You talk in the report about how millennials and Gen Z want to invest in ESG products. Do you think that ESG commitments are a good way to win their trust? It seems like if they're interested in sustainability, they would also be distrusting of business.

I go back to my data on only 15 percent of money applied into ESG goes towards something that's got a positive climate action. It might be that a lot of Gen Z, and even Millennials, when they put that dollar into an ESG fund, they may have an automatic assumption that dollar's all going into climate. But actually, less than one in six of those funds will have a positive impact on climate.

I think if we don't get better at explaining to those investors where their money's really going, then there's an opportunity for disappointment and accusations of greenwashing and then a loss of trust for that generation in particular.

Steve Varley pull quote.

How much of an obstacle are the political attacks on ESG? How far does that go towards hurting its legitimacy? 

I'll try and take a positive from it: that a heightened level of awareness and discussion on what ESG is and what it isn't and how it's used is going to be a good thing. As long as together we can evolve ESG so it does meet its potential.

ESG at its heart is a very well-meaning frame so that investors can put their money into something that gets a good return and does well across environmental and social aspects. That's going to be a good thing for us to debate more and more: What does that mean? How do we use it? What are the good things about it? What are the bad things?

I've always understood well the E and the S. I think the G is a strange third bedfellow. That's back to its roots again in a risk framework, where you would look at a company you're about to invest in, and it would just be their environmental risks, their social risks, and the way they govern the business.

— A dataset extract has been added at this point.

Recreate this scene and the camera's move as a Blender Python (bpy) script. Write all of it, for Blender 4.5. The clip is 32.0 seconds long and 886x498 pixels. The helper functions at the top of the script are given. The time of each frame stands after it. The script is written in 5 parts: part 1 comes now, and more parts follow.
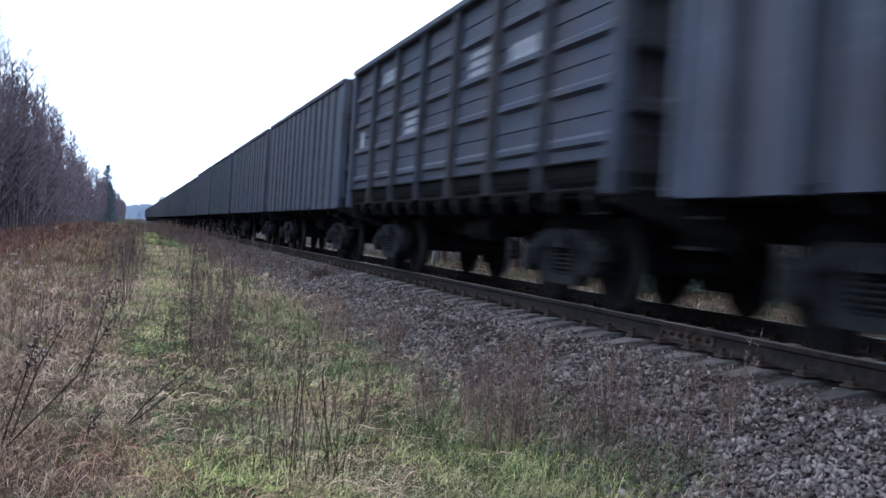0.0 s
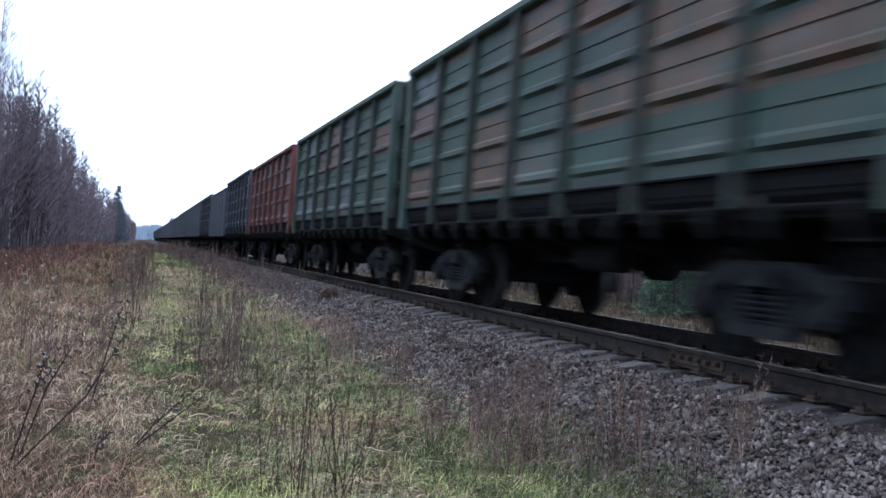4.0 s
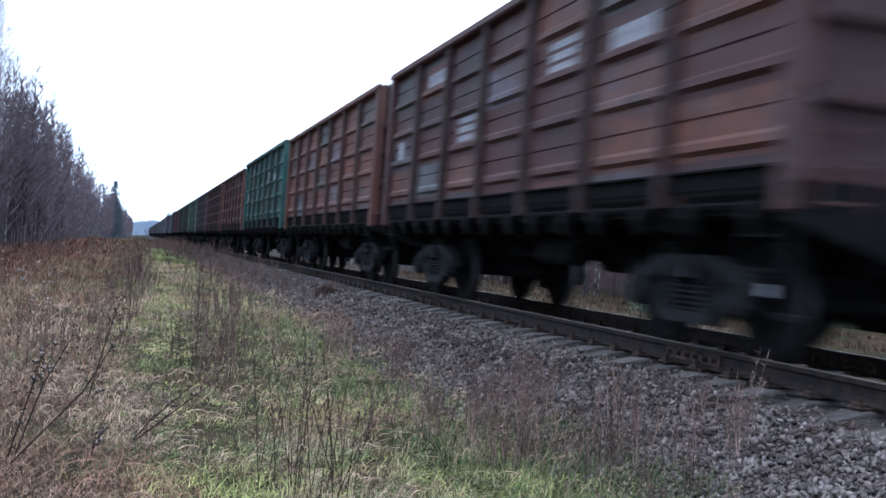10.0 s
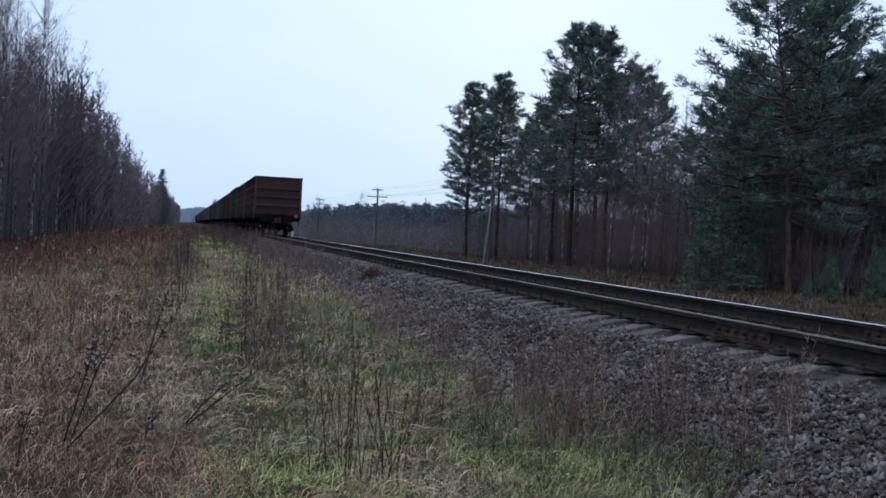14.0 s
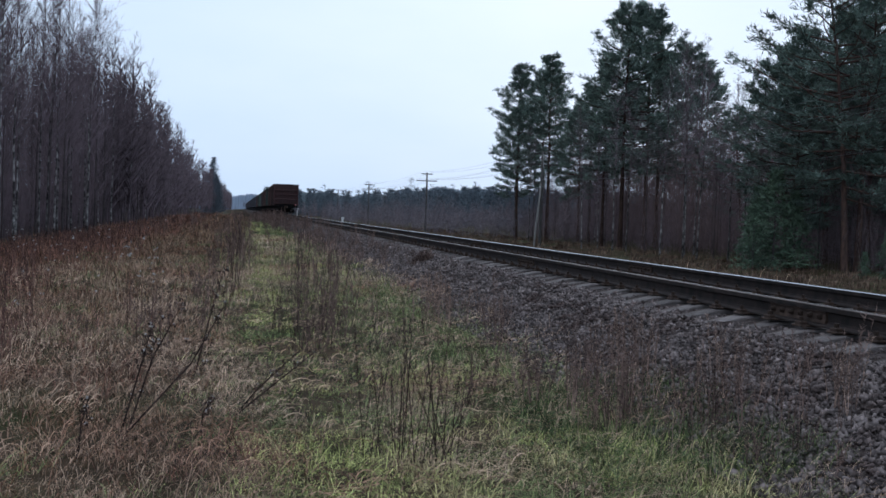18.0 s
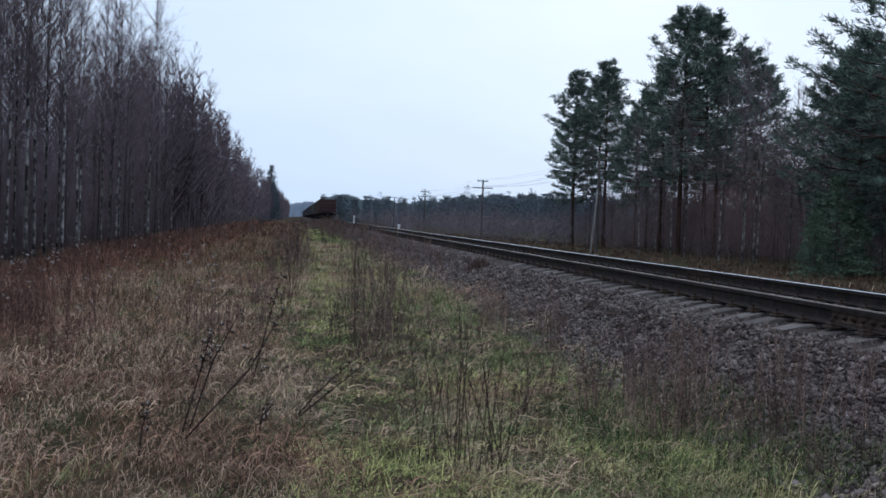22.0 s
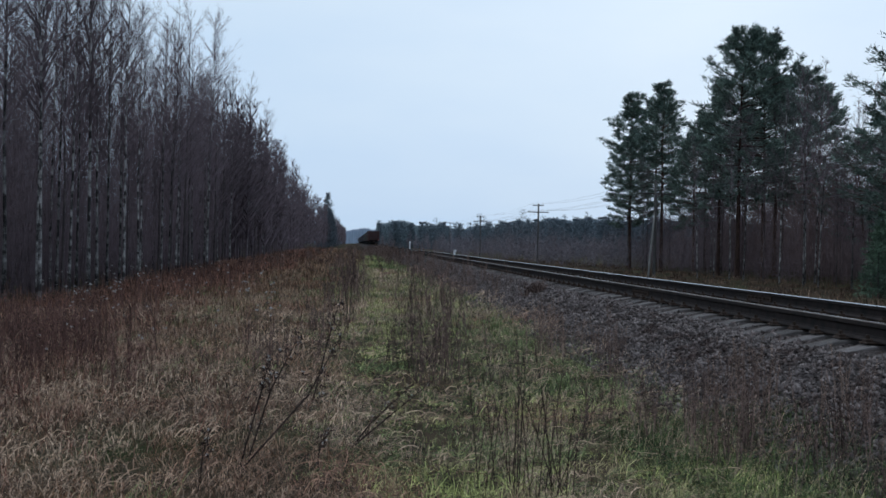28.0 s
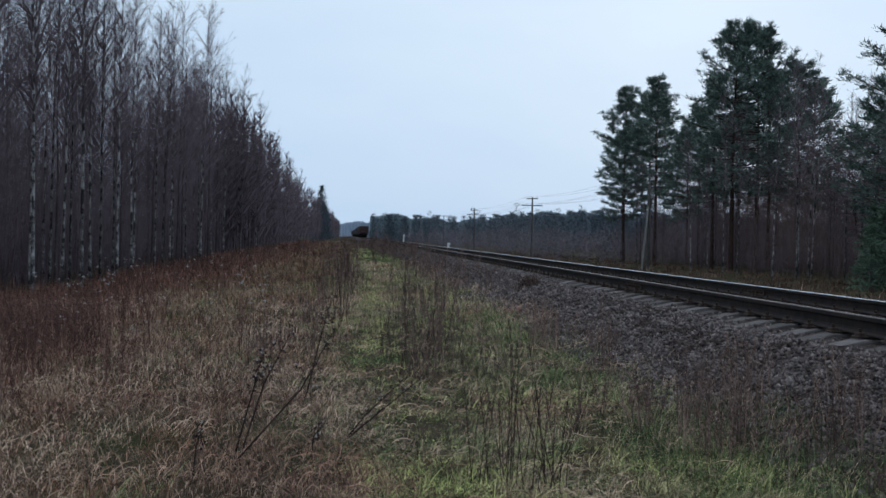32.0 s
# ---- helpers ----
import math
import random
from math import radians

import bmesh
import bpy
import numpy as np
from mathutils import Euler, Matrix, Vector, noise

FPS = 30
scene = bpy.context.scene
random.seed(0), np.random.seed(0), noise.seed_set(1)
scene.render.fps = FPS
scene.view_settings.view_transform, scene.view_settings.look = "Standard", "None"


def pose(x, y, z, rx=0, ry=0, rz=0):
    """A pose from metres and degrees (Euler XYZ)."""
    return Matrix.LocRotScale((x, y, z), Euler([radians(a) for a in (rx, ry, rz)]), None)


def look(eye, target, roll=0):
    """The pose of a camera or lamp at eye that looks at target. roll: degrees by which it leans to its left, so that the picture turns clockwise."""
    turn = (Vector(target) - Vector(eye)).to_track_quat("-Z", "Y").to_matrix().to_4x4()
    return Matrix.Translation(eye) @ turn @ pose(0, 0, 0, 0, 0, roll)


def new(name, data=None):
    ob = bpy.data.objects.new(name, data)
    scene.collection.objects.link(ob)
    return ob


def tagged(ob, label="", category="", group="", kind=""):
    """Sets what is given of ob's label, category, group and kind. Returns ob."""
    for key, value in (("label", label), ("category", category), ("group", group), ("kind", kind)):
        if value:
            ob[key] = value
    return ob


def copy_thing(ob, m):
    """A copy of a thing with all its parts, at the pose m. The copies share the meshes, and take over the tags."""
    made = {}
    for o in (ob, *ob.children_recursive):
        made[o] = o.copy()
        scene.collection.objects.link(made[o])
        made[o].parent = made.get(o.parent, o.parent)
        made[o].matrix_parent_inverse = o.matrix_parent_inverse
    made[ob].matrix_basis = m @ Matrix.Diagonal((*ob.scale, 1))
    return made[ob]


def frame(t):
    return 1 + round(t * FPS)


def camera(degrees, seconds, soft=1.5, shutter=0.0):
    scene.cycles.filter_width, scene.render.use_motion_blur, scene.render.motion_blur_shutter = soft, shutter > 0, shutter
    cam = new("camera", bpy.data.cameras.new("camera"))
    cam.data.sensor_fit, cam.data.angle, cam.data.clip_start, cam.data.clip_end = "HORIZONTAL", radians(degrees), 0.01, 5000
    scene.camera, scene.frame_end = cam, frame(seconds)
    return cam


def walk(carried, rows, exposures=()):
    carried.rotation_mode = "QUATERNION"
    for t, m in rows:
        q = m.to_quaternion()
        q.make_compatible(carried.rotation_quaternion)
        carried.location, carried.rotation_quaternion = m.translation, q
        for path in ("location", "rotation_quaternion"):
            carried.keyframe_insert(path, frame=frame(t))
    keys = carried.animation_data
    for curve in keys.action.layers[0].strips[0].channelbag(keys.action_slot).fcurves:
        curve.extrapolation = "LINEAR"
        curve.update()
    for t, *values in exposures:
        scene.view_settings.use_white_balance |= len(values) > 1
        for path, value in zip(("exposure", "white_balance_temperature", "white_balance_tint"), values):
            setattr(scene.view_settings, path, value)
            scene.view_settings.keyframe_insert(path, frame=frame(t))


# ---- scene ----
# ---- camera and walk: the track runs along +y, rail tops at z = 0 ----
EYE = (0.0, 0.0, 0.66)
cam = camera(43.8, 32.0, soft=1.6, shutter=0.75)
TURNS = [
    (0.0, -15.74, -0.60, -3.66), (0.5, -15.54, -0.53, -3.51), (1.0, -15.51, -0.29, -3.60), (1.5, -15.55, -0.07, -4.03),
    (2.0, -15.46, 0.17, -4.10), (2.5, -15.38, 0.28, -4.02), (3.0, -15.28, 0.40, -3.99), (3.5, -15.24, 0.55, -4.06),
    (5.5, -15.35, 0.40, -3.65), (6.0, -15.38, 0.39, -3.69), (6.5, -15.42, 0.43, -3.77), (7.0, -15.45, 0.43, -3.76),
    (7.5, -15.51, 0.32, -3.87), (8.0, -15.42, 0.30, -4.10), (8.5, -15.38, 0.41, -4.02), (9.0, -15.41, 0.39, -4.12),
    (9.5, -15.41, 0.38, -4.19), (10.0, -15.41, 0.32, -4.00), (10.5, -15.50, -0.10, -3.78), (11.0, -15.32, -0.28, -3.89),
    (11.5, -15.04, -0.04, -3.85), (12.0, -14.71, 0.38, -4.02), (12.5, -14.38, 0.45, -3.71), (13.0, -14.07, 0.09, -3.54),
    (13.5, -13.62, -0.27, -3.01), (14.0, -13.07, -0.79, -2.91), (14.5, -12.54, -1.01, -3.03), (16.5, -11.05, -1.53, -2.43),
    (17.0, -10.78, -1.68, -2.33), (17.5, -10.60, -1.75, -2.17), (18.0, -10.48, -1.76, -2.01), (18.5, -10.39, -1.73, -2.03),
    (19.0, -10.10, -1.46, -1.96), (19.5, -9.74, -1.35, -1.60), (20.0, -9.43, -1.32, -1.56), (20.5, -8.99, -1.22, -1.32),
    (21.0, -8.50, -1.35, -1.51), (21.5, -8.04, -1.47, -1.67), (22.0, -7.57, -1.49, -1.91), (22.5, -7.02, -1.13, -1.94),
    (23.0, -6.66, -1.19, -1.93), (23.5, -6.32, -1.10, -1.65), (24.0, -5.99, -1.12, -1.49), (24.5, -5.73, -1.13, -1.49),
    (25.0, -5.44, -0.94, -1.62), (25.5, -5.20, -0.68, -1.61), (27.5, -4.72, -0.25, -1.10), (28.0, -4.67, -0.26, -1.16),
    (28.5, -4.66, -0.25, -1.14), (29.0, -4.68, -0.39, -1.14), (29.5, -4.71, -0.49, -1.12), (30.0, -4.80, -0.61, -0.91),
    (30.5, -4.84, -0.80, -0.95), (31.0, -4.90, -0.80, -1.17), (31.5, -4.95, -0.66, -1.19), (32.0, -4.99, -0.61, -1.27)]
walk(cam, [(t, pose(*EYE, 90 + pitch, roll, yaw)) for t, yaw, pitch, roll in TURNS],
     exposures=[(0.0, 1.2, 5700, 10), (9.5, 1.2, 5680, 10), (10.2, 1.3, 5680, 10), (10.8, 1.55, 5680, 10), (11.4, 1.5, 5650, 10), (12.0, 1.2, 5550, 10), (12.5, 0.85, 5500, 10), (13.0, 0.54, 5480, 10), (14.0, 0.1, 5680, 10),
                (14.5, 0.09, 5750, 10), (17.0, 0.1, 5900, 10), (19.0, 0.1, 5950, 10), (23.0, 0.1, 5980, 10), (25.0, 0.08, 5980, 8), (28.0, -0.12, 5930, 5), (32.0, -0.12, 5930, 5)])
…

From the risk perspective, the trilogy of letters works, but now it's been applied to defining whether investments are good or not. I struggle a little bit on whether G, governance, is an impact outcome I want for my dollar to go in. I can get it on an S. But G, I'm not so sure. That's one of the points where it kind of fails a bit.

How do you think ESG will fare in an economic downturn? Do you think that it will persist? Or do you think it's the kind of thing that will fall off if either investors or consumers start demanding either cheaper goods or better returns?

I think ESG becomes even more important if we're headed towards a recessionary environment or global downturn. I think the pressures on us in society in a recession are amplified. And I think it'd be really wrong for business to move back to older habits of shorter-term focus, [and] their horizons drop back to just looking at financial returns. I think that would be a mistake, and I think we've done that in the past, and I think we and businesses suffered from a loss of trust.

I thought it was quite an interesting fact that 70 percent [of investors] are saying they want a social impact. I think that's a lot higher than maybe a few years ago. Let's hope that doesn't decrease due to recession, and people don't fall back to, 'I just need a short-term dollar.' I think that would be a problem.